Apple’s ongoing work to improve its search features got a big boost on mobile today: Apple launched a search API for iOS 9 that will be based around deep linking technology. This will let developers index and link out their apps, making their content discoverable through the native search experience on iOS 9. In other words, you will now be able to search on your phone not just for apps on there, or for content on the web, but for whatever is within the apps apps you have on your device, through Apple’s main search feature.
On stage at WWDC, Craig Federighi provided an example of how this might work: searching for “potatoes” in the search window leads to recipes from third party app Yummly installed on the device.
The feature will sit alongside a wider upgrade of the search that will let you search for most frequent contacts and apps that you use throughout the day. It’s not clear yet how Apple will prioritise which results will come up at the top of in-app search results; it may be that it, too, will depend on which apps you are using most, rather than content that has been updated most recently.
The technology that Apple is using for this service, deep linking, is one of the more interesting developments in app discovery. It’s an especially important area considering the current app landscape. iTunes now has over 1.5 million apps in the App Store, and the average user has 119 apps downloaded on an iPhone or iPad. In effect, our individual app universes are mimicking the wider web, and so we need better tools to dig into them in a more meaningful way. It’s not clear whether Apple intends to extend the search features into apps that are not installed on our own devices, but that could be a logical progression for its app search down the line.
Deep linking is the same technology that is used by startups like Quixey, DeepLink, Branch and Button to create services indexing and linking to content within native apps. This helps the apps them behave more like indexed pages on the open web. This is used not just for search features, but also also for in-app ads.
Among larger tech companies, Apple is not the only one adding deep linking into its mobile search features. In April, Google started showing results from Android apps that users didn’t have installed on their phones, which it expanded to iOS users in May. That comes after working on the technology for two years.

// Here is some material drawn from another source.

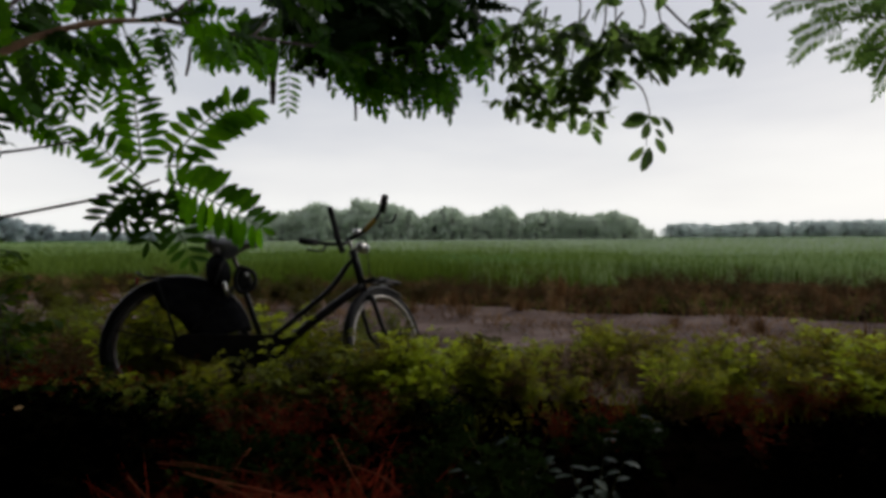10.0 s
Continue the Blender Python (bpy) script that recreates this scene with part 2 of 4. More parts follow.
def block(geo, sx, sy, sz, m=None, bevel=0.01):
    bm = bmesh.new()
    bmesh.ops.create_cube(bm, size=1.0, matrix=Matrix.Diagonal((sx, sy, sz, 1)))
    if bevel:
        bmesh.ops.bevel(bm, geom=bm.edges[:], offset=bevel, segments=2, affect="EDGES", profile=0.6)
    bm.verts.index_update()
    geo.add([v.co.copy() for v in bm.verts], [[v.index for v in f.verts] for f in bm.faces], m)
    bm.free()
    return geo


def blob(geo, sx, sy, sz, m=None, sub=2):
    bm = bmesh.new()
    bmesh.ops.create_icosphere(bm, subdivisions=sub, radius=1.0, matrix=Matrix.Diagonal((sx, sy, sz, 1)))
    bm.verts.index_update()
    geo.add([v.co.copy() for v in bm.verts], [[v.index for v in f.verts] for f in bm.faces], m)
    bm.free()
    return geo


def leaf(geo, base, way, up, length, width, fold=0.25, droop=0.15, blunt=0.0):
    """One folded, drooping leaf blade, eight faces."""
    way = Vector(way).normalized()
    side = way.cross(Vector(up)).normalized()
    nor = side.cross(way)
    base = Vector(base)
    st = ((0.0, 0.06), (0.28, 0.82), (0.6, 1.0 + 0.05 * blunt), (0.86, 0.55 + 0.35 * blunt), (1.0, 0.04 + 0.2 * blunt))
    verts, faces = [], []
    for s, w in st:
        c = base + way * (length * s) - nor * (droop * length * s * s)
        h = side * (width * 0.5 * w)
        verts += [c - h + nor * (fold * width * 0.5 * w), c, c + h + nor * (fold * width * 0.5 * w)]
    for i in range(len(st) - 1):
        a = i * 3
        faces += [(a, a + 1, a + 4, a + 3), (a + 1, a + 2, a + 5, a + 4)]
    return geo.add(verts, faces)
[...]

Google’s aim is to show users relevant content from apps they have installed, as well as point them to other apps they could download. In Google’s case, it points to these apps within Google Search, or Google’s native mobile application on users’ smartphones, while Apple’s deep linking is actually being baked in to iOS itself.
Yahoo has also been working deep linking features into its own mobile apps.
Before today, Apple offered App Extensions to developers, which did extend deep linking-style functionality and allow apps to effectively communicate with each other for features such as widgets on the Today screen, and to offer photo filters within the iOS Photos app, or for custom keyboards.
Bringing that kind of power to Apple’s native search experience in iOS is not just another useful features to give customers, but also one more feature to lure them away from using Google quite so much, too.
But Google may not be the only one to get less traffic as a result of deep linked search results. Depending how much information you may need, there may be times that you decide not to visit those apps at all after you find what you were looking for.